▶ _Brief_
Answer with one number only: the number of lines that contain "given".

-- START OF Collected data --

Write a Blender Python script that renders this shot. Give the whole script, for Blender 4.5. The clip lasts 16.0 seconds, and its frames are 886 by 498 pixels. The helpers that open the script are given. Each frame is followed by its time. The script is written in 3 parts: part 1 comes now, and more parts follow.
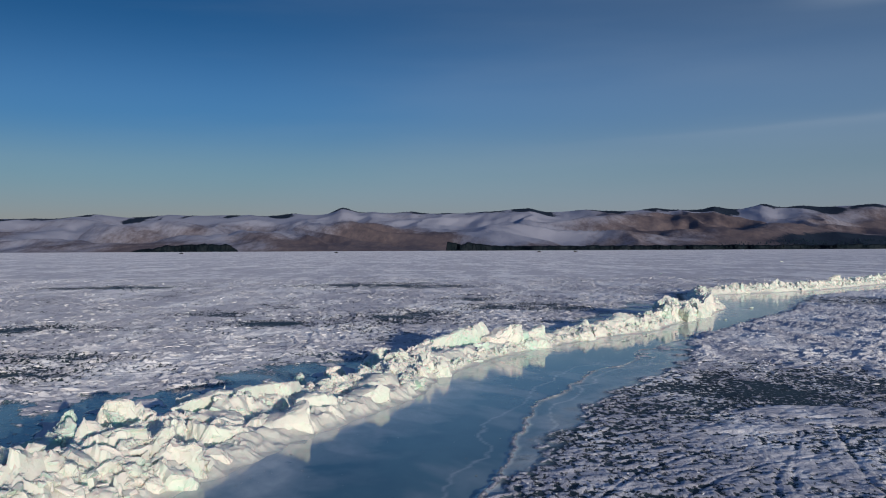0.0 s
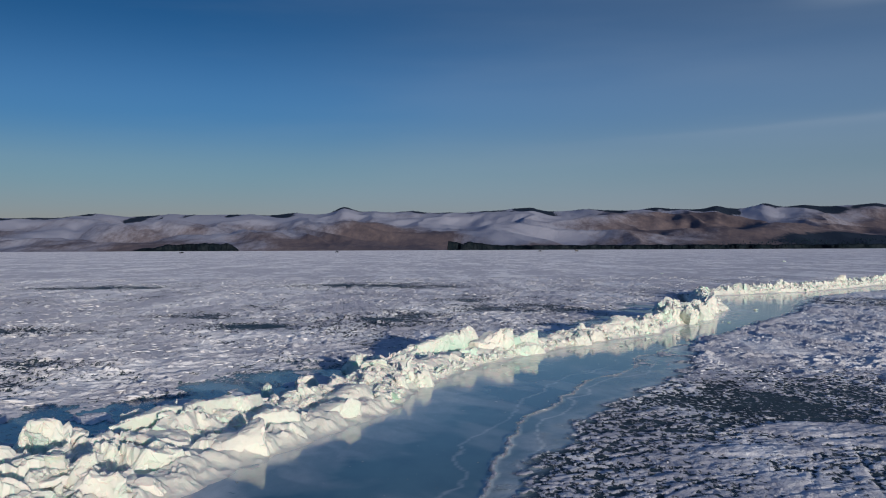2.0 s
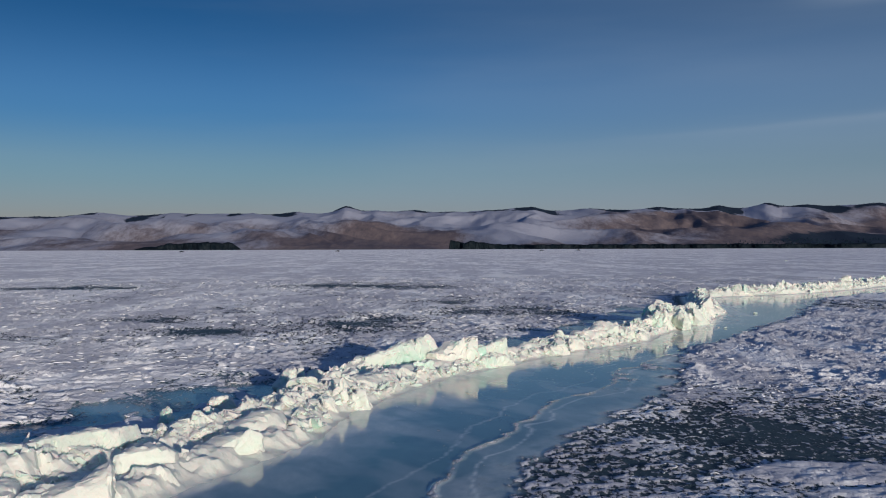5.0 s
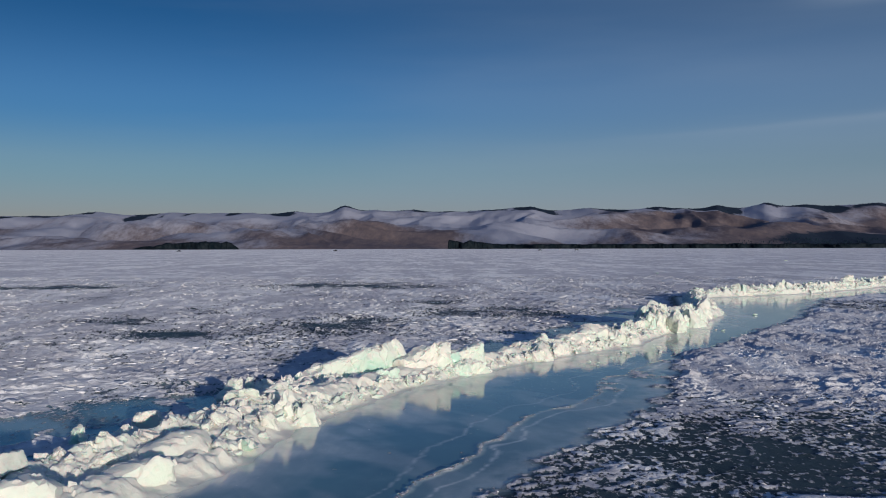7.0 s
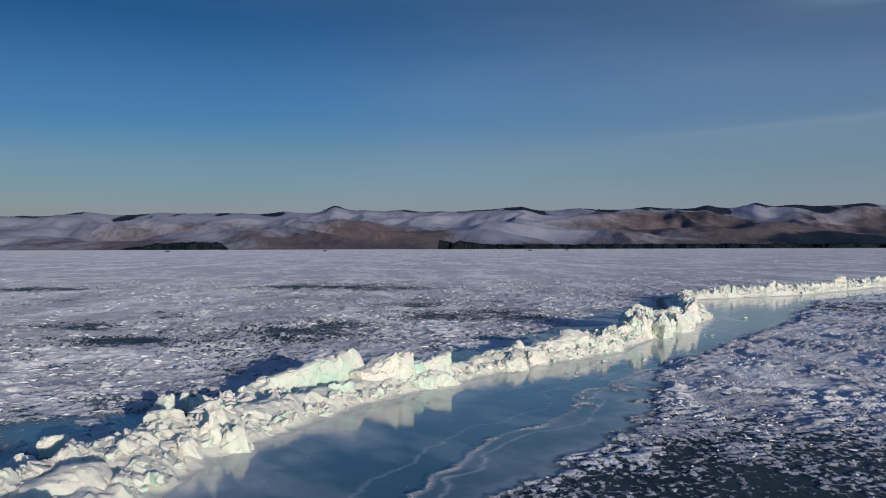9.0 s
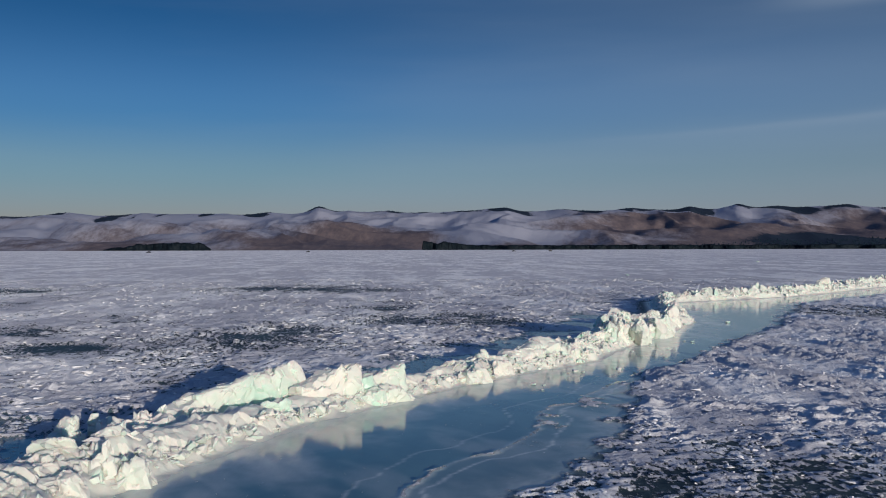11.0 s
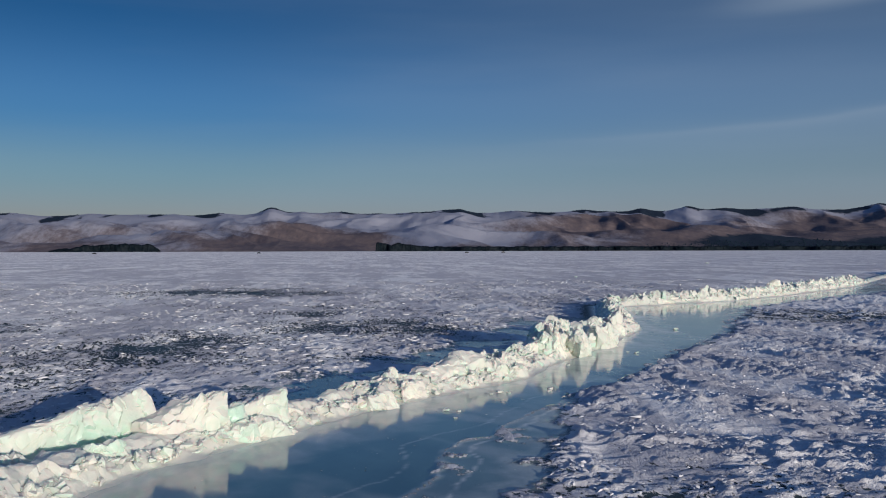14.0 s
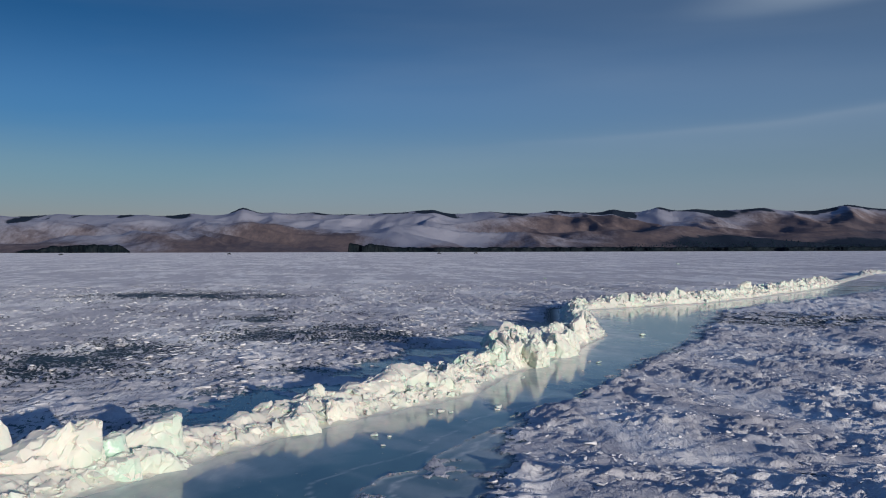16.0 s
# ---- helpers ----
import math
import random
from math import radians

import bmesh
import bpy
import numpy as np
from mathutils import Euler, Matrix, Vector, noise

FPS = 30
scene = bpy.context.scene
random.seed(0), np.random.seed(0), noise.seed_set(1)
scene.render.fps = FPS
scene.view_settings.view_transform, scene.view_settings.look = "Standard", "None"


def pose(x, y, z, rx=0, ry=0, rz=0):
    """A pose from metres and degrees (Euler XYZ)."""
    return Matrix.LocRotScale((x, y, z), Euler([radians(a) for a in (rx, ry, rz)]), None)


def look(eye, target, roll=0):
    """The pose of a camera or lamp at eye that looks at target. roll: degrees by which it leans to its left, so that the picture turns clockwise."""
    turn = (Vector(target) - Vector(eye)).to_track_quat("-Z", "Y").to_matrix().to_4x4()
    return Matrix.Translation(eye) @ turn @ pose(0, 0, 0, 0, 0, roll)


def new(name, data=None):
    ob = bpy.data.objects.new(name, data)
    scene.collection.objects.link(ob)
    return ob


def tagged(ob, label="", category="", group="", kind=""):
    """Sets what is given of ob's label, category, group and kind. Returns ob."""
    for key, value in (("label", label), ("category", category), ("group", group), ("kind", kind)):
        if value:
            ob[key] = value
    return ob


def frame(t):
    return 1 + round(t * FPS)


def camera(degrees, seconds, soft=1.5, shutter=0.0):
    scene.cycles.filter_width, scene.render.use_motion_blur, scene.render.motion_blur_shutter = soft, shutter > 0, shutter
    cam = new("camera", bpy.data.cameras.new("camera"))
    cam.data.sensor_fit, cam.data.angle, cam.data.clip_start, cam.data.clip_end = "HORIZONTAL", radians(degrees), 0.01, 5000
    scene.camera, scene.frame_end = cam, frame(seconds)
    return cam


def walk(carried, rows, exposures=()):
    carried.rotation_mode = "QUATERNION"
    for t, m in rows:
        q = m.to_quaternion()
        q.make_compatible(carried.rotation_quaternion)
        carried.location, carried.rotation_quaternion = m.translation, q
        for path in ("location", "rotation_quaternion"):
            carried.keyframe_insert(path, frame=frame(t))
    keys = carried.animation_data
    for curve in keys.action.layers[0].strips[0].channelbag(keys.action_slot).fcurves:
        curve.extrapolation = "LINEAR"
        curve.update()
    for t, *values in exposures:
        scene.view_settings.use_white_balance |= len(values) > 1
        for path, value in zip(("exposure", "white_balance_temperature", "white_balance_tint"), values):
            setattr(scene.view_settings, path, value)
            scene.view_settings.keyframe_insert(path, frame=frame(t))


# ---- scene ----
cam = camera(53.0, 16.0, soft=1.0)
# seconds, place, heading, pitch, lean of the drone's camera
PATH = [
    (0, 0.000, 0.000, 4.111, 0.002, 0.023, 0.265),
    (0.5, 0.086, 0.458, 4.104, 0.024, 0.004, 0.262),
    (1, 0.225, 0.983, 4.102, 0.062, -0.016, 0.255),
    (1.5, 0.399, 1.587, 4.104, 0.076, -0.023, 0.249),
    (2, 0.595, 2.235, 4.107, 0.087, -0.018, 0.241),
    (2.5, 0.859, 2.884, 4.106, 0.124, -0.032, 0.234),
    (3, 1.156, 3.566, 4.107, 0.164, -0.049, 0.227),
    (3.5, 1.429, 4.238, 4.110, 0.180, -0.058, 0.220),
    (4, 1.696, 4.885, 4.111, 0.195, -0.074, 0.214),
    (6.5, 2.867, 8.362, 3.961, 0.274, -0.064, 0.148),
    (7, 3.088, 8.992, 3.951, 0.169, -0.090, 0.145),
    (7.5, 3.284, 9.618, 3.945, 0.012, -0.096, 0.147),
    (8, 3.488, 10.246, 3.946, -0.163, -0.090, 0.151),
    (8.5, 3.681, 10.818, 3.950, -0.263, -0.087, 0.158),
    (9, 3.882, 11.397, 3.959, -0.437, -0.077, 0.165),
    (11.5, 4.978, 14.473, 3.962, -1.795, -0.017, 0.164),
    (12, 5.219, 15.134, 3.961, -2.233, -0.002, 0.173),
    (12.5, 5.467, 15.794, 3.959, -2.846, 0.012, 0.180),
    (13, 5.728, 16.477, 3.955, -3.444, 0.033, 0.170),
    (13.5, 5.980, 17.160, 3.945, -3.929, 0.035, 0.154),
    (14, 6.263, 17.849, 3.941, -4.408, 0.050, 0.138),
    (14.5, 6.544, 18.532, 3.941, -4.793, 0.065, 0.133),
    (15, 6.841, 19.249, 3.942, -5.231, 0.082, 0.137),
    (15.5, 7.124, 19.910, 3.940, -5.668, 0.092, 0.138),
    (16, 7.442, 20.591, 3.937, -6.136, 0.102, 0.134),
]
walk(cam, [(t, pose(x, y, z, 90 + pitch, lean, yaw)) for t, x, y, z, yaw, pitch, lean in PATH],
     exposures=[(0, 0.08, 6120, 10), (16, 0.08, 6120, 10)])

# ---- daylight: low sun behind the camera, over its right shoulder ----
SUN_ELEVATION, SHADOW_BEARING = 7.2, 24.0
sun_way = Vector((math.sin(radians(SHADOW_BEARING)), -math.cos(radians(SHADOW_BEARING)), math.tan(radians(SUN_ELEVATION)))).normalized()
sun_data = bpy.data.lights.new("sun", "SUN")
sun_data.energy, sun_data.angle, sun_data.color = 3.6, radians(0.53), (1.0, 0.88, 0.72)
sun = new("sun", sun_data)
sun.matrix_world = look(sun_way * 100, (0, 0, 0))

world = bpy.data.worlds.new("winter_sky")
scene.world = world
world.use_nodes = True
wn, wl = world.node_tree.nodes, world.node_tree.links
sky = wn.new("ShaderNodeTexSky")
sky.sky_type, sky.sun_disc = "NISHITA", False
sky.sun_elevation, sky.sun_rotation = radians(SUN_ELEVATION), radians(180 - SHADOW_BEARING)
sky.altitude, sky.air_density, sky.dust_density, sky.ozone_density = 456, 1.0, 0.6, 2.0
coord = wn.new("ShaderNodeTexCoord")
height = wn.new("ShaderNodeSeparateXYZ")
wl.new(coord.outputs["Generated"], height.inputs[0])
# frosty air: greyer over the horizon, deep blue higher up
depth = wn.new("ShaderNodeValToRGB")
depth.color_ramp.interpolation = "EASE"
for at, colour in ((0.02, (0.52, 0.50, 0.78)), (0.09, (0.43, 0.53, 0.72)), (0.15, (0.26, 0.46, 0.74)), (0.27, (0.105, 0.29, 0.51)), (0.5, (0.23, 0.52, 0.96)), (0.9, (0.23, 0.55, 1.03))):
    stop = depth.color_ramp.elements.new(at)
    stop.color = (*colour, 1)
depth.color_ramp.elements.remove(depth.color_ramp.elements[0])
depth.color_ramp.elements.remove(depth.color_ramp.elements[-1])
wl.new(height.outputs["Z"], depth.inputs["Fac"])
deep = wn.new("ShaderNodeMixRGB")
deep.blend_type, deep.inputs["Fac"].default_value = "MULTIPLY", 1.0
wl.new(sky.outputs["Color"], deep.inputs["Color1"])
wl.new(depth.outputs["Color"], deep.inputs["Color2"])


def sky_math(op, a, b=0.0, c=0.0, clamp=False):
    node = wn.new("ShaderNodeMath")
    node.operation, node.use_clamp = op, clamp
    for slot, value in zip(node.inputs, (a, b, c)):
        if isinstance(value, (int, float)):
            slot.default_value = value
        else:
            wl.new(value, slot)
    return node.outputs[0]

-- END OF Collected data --

▶ _Reply to the exercise_
2